[start]

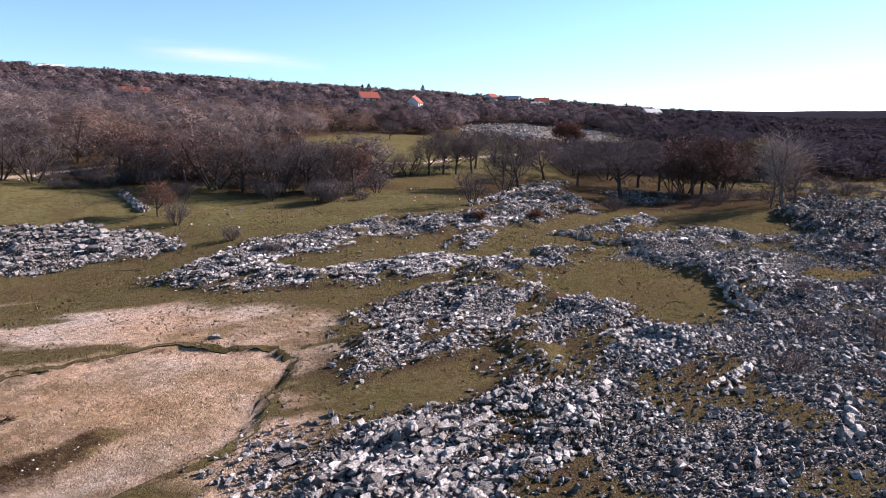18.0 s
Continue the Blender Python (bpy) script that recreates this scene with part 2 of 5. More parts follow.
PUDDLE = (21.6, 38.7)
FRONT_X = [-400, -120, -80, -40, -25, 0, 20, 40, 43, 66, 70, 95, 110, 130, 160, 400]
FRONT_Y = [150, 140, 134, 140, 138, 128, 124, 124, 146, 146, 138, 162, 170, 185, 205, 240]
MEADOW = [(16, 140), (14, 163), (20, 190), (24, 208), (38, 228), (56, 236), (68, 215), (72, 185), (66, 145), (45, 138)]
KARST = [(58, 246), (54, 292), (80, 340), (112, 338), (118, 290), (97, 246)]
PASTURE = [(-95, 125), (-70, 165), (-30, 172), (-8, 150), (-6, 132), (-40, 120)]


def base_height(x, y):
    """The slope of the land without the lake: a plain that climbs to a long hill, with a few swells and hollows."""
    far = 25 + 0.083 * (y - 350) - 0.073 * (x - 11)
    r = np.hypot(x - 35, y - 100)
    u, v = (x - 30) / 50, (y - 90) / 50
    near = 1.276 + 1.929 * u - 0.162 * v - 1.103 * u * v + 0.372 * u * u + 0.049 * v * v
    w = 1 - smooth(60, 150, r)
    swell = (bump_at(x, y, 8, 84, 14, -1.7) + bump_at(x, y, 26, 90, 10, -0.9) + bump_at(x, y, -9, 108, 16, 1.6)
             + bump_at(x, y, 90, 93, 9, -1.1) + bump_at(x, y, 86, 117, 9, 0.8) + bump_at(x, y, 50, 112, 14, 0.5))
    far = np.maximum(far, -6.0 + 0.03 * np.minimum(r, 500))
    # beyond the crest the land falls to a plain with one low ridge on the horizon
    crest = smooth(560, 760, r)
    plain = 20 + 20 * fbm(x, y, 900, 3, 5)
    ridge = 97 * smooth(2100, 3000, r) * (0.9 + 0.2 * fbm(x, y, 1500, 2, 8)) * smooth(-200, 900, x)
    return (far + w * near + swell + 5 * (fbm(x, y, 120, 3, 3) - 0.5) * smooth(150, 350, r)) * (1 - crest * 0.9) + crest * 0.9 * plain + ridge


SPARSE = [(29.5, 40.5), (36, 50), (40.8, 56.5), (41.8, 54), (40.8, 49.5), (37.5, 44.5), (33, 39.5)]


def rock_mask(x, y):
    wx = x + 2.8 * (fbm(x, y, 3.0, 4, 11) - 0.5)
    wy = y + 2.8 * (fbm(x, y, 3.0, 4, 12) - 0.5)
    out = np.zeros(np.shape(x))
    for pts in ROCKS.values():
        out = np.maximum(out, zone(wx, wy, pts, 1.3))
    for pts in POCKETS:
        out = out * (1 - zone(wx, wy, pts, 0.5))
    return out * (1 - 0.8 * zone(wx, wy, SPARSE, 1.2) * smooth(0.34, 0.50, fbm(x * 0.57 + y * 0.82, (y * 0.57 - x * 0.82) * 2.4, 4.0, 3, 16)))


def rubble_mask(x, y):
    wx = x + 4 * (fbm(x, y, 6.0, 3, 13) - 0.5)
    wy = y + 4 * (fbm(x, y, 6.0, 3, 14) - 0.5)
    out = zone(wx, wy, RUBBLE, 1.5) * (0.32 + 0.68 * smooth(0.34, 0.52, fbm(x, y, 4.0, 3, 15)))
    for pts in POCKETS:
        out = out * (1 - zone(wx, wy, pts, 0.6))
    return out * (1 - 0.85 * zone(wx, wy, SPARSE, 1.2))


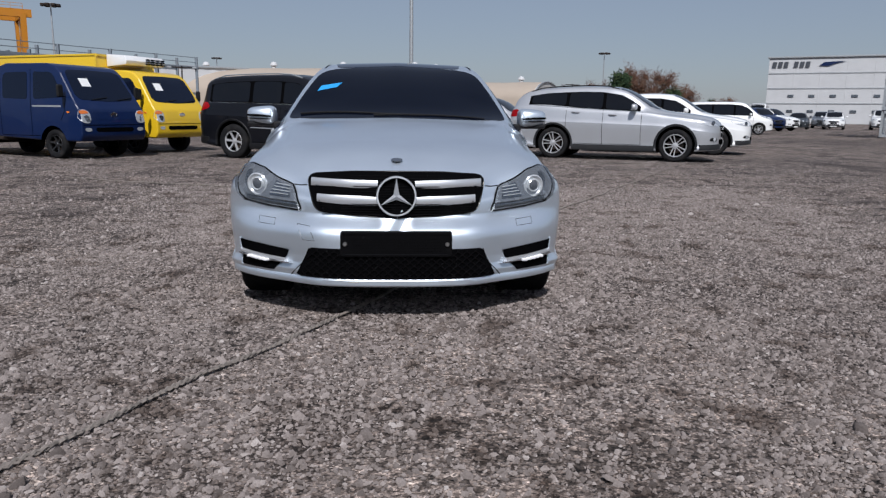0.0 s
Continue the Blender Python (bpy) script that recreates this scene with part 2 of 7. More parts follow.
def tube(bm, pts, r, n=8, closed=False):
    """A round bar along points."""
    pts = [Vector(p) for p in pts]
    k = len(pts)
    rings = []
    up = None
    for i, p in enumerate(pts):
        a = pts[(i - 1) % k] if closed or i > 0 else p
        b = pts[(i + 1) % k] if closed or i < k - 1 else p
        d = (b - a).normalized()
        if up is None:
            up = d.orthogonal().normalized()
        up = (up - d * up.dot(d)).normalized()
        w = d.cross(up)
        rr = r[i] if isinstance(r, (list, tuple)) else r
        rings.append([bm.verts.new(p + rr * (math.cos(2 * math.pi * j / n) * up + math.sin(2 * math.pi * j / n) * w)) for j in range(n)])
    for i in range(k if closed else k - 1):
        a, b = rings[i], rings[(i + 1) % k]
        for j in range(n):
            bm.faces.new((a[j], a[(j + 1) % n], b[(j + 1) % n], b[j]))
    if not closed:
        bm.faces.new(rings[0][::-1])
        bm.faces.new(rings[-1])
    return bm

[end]

## [The exercise]
Above this instruction are the records; retype exactly the lines from the one containing "5. More parts follow." up to and including the one containing "return out * (1 - 0.8 *".

## [Answer to this exercise]
Continue the Blender Python (bpy) script that recreates this scene with part 2 of 5. More parts follow.
PUDDLE = (21.6, 38.7)
FRONT_X = [-400, -120, -80, -40, -25, 0, 20, 40, 43, 66, 70, 95, 110, 130, 160, 400]
FRONT_Y = [150, 140, 134, 140, 138, 128, 124, 124, 146, 146, 138, 162, 170, 185, 205, 240]
MEADOW = [(16, 140), (14, 163), (20, 190), (24, 208), (38, 228), (56, 236), (68, 215), (72, 185), (66, 145), (45, 138)]
KARST = [(58, 246), (54, 292), (80, 340), (112, 338), (118, 290), (97, 246)]
PASTURE = [(-95, 125), (-70, 165), (-30, 172), (-8, 150), (-6, 132), (-40, 120)]


def base_height(x, y):
    """The slope of the land without the lake: a plain that climbs to a long hill, with a few swells and hollows."""
    far = 25 + 0.083 * (y - 350) - 0.073 * (x - 11)
    r = np.hypot(x - 35, y - 100)
    u, v = (x - 30) / 50, (y - 90) / 50
    near = 1.276 + 1.929 * u - 0.162 * v - 1.103 * u * v + 0.372 * u * u + 0.049 * v * v
    w = 1 - smooth(60, 150, r)
    swell = (bump_at(x, y, 8, 84, 14, -1.7) + bump_at(x, y, 26, 90, 10, -0.9) + bump_at(x, y, -9, 108, 16, 1.6)
             + bump_at(x, y, 90, 93, 9, -1.1) + bump_at(x, y, 86, 117, 9, 0.8) + bump_at(x, y, 50, 112, 14, 0.5))
    far = np.maximum(far, -6.0 + 0.03 * np.minimum(r, 500))
    # beyond the crest the land falls to a plain with one low ridge on the horizon
    crest = smooth(560, 760, r)
    plain = 20 + 20 * fbm(x, y, 900, 3, 5)
    ridge = 97 * smooth(2100, 3000, r) * (0.9 + 0.2 * fbm(x, y, 1500, 2, 8)) * smooth(-200, 900, x)
    return (far + w * near + swell + 5 * (fbm(x, y, 120, 3, 3) - 0.5) * smooth(150, 350, r)) * (1 - crest * 0.9) + crest * 0.9 * plain + ridge


SPARSE = [(29.5, 40.5), (36, 50), (40.8, 56.5), (41.8, 54), (40.8, 49.5), (37.5, 44.5), (33, 39.5)]


def rock_mask(x, y):
    wx = x + 2.8 * (fbm(x, y, 3.0, 4, 11) - 0.5)
    wy = y + 2.8 * (fbm(x, y, 3.0, 4, 12) - 0.5)
    out = np.zeros(np.shape(x))
    for pts in ROCKS.values():
        out = np.maximum(out, zone(wx, wy, pts, 1.3))
    for pts in POCKETS:
        out = out * (1 - zone(wx, wy, pts, 0.5))
    return out * (1 - 0.8 * zone(wx, wy, SPARSE, 1.2) * smooth(0.34, 0.50, fbm(x * 0.57 + y * 0.82, (y * 0.57 - x * 0.82) * 2.4, 4.0, 3, 16)))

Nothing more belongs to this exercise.